Energy-consistent integration method and its application to hybrid testing |
| |
| Authors: | Bin Wu Tianlin Pan Haowen Yang Jinzhe Xie Billie F Spencer Jr |
| |
| Institution: | 1. School of Civil Engineering and Architecture, Wuhan University of Technology, Wuhan, China;2. School of Civil Engineering and Architecture, Northeast Electric Power University, Jilin, China;3. School of Civil Engineering, Harbin Institute of Technology, Harbin, China;4. Department of Civil and Environmental Engineering, University of Illinois at Urbana-Champaign, Urbana, Illinois |
| |
| Abstract: | The time-integration algorithm is an indispensable element to determine response of the boundary of the numerical as well as physical parts in a hybrid test. Instability of the time-integration algorithm may directly lead to failure of the test, so stability of an integration algorithm is particularly important for hybrid testing. The explicit algorithms are very popular in hybrid testing, because iteration is not needed. Many unconditionally stable explicit-algorithms have been proposed for hybrid testing. However, the stability analysis approaches used in all these methods are valid only for linear systems.

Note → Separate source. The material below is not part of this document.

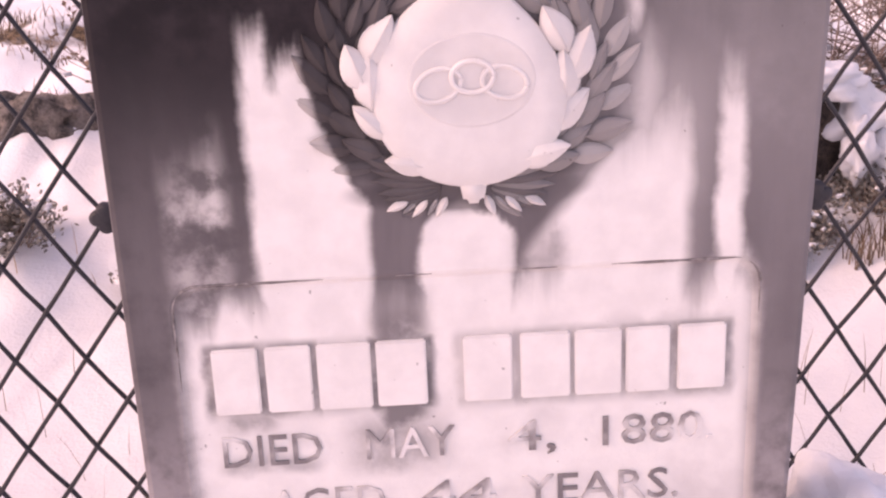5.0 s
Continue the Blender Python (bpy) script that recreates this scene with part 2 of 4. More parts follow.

In this paper, a uniform formulation for energy-consistent time integrations, which are unconditionally stable, is proposed for nonlinear systems. The solvability and accuracy are analyzed for typical energy-consistent algorithms. Some numerical examples and the results of a hybrid test are provided to validate the effectiveness of energy-consistent algorithms. |
| |
| Keywords: | accuracy energy-consistent time-integration hybrid testing solvability unconditional stability |
|
|